- [What is being asked] Only the lines from the one containing "2 of 6. More parts follow." through the one containing "(0.222, 0.206, 0.060))" are to be copied, exactly and with both ends kept.

- [Records shown]
- - - - - - -
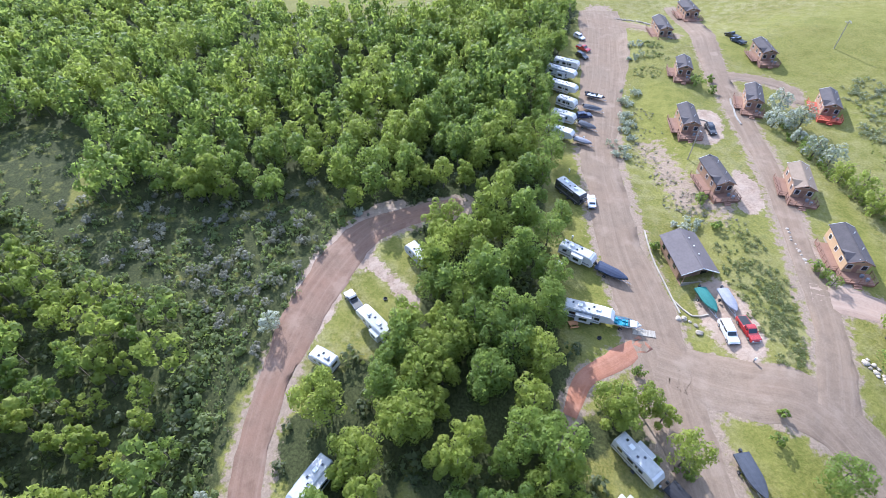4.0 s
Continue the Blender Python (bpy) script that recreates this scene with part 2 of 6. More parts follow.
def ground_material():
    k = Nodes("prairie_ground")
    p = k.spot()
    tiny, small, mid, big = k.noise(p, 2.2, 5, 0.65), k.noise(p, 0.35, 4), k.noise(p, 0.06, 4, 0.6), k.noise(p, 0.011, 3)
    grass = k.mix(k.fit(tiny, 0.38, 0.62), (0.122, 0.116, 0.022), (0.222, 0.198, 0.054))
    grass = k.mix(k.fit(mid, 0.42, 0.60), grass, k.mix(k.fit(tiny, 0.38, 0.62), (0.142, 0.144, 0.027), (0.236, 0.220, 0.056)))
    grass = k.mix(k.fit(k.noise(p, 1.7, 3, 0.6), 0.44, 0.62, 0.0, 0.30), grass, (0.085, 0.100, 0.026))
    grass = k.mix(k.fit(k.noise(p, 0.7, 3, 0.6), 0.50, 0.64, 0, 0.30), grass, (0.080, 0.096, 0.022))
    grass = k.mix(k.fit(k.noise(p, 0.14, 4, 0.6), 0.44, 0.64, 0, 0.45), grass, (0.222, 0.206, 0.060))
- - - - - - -
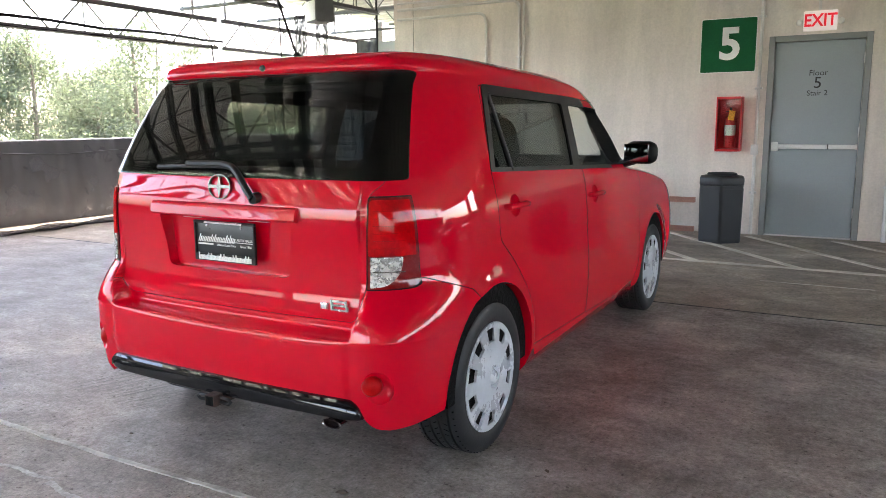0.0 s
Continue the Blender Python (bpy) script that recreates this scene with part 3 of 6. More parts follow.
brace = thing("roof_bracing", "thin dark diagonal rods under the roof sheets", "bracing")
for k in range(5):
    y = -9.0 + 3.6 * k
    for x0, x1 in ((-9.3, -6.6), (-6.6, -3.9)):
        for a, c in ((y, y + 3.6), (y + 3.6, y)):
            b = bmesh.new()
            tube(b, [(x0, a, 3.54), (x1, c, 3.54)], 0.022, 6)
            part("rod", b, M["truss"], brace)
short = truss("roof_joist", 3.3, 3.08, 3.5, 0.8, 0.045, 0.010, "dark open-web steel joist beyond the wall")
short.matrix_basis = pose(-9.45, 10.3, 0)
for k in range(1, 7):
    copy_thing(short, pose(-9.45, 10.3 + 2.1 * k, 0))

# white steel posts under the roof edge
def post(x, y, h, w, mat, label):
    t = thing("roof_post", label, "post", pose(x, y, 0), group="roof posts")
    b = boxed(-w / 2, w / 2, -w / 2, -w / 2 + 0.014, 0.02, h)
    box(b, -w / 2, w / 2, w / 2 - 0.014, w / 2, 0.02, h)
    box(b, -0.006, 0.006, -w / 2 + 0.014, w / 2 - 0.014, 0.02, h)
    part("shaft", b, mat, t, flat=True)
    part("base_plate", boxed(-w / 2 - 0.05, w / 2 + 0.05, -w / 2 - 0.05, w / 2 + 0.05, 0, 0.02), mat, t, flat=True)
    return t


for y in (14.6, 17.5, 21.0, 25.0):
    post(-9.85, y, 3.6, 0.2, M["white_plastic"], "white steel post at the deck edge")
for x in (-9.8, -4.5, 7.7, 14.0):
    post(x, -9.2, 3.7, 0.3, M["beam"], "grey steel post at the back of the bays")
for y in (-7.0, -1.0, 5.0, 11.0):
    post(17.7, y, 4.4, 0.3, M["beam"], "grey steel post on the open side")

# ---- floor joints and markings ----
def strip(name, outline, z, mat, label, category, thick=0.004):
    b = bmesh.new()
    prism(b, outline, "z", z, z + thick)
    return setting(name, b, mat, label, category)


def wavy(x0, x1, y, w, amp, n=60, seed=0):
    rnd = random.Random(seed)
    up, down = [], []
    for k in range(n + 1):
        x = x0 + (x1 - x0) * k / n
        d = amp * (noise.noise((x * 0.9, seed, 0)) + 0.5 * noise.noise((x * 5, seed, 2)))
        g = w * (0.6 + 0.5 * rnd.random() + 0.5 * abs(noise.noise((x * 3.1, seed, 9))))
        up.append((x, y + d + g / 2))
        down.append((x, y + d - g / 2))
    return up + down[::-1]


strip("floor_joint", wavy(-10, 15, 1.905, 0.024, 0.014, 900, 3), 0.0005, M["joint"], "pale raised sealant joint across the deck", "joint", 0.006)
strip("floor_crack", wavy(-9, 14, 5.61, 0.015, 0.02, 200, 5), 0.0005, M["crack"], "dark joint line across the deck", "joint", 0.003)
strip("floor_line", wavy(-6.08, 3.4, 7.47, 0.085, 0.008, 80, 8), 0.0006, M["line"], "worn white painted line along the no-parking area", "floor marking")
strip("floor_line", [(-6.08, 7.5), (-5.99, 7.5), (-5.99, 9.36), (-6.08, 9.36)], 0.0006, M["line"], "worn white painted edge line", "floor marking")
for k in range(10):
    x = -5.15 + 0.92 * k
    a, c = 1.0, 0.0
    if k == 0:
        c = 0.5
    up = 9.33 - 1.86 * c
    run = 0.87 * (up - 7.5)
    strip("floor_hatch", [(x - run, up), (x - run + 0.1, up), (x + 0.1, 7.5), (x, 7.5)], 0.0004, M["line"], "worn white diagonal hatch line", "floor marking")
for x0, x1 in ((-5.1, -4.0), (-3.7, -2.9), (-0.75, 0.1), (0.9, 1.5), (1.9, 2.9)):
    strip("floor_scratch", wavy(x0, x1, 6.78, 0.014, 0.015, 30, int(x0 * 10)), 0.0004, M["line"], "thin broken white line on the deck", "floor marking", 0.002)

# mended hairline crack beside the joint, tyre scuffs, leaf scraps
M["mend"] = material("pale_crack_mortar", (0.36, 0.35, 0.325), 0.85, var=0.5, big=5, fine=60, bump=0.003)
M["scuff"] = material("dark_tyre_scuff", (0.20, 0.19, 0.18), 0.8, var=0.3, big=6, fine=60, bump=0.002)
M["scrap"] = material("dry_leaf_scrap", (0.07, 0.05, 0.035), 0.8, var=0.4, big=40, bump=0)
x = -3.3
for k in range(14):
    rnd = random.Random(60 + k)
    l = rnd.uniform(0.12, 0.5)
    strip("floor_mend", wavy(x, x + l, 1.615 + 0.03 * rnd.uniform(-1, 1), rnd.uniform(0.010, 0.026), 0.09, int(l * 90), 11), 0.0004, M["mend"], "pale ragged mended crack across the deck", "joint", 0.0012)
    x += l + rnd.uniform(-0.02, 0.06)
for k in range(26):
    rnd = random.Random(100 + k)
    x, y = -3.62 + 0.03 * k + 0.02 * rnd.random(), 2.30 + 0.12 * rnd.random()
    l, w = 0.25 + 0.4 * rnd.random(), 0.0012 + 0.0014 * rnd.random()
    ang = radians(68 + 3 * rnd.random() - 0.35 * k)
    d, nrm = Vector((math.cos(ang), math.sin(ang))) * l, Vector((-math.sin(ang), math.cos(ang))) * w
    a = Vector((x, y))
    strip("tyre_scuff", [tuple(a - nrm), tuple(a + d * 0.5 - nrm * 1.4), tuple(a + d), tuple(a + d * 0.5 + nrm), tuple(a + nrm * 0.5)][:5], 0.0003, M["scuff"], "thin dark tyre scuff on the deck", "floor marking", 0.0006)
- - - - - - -
- [Solution]
Continue the Blender Python (bpy) script that recreates this scene with part 2 of 6. More parts follow.
def ground_material():
    k = Nodes("prairie_ground")
    p = k.spot()
    tiny, small, mid, big = k.noise(p, 2.2, 5, 0.65), k.noise(p, 0.35, 4), k.noise(p, 0.06, 4, 0.6), k.noise(p, 0.011, 3)
    grass = k.mix(k.fit(tiny, 0.38, 0.62), (0.122, 0.116, 0.022), (0.222, 0.198, 0.054))
    grass = k.mix(k.fit(mid, 0.42, 0.60), grass, k.mix(k.fit(tiny, 0.38, 0.62), (0.142, 0.144, 0.027), (0.236, 0.220, 0.056)))
    grass = k.mix(k.fit(k.noise(p, 1.7, 3, 0.6), 0.44, 0.62, 0.0, 0.30), grass, (0.085, 0.100, 0.026))
    grass = k.mix(k.fit(k.noise(p, 0.7, 3, 0.6), 0.50, 0.64, 0, 0.30), grass, (0.080, 0.096, 0.022))
    grass = k.mix(k.fit(k.noise(p, 0.14, 4, 0.6), 0.44, 0.64, 0, 0.45), grass, (0.222, 0.206, 0.060))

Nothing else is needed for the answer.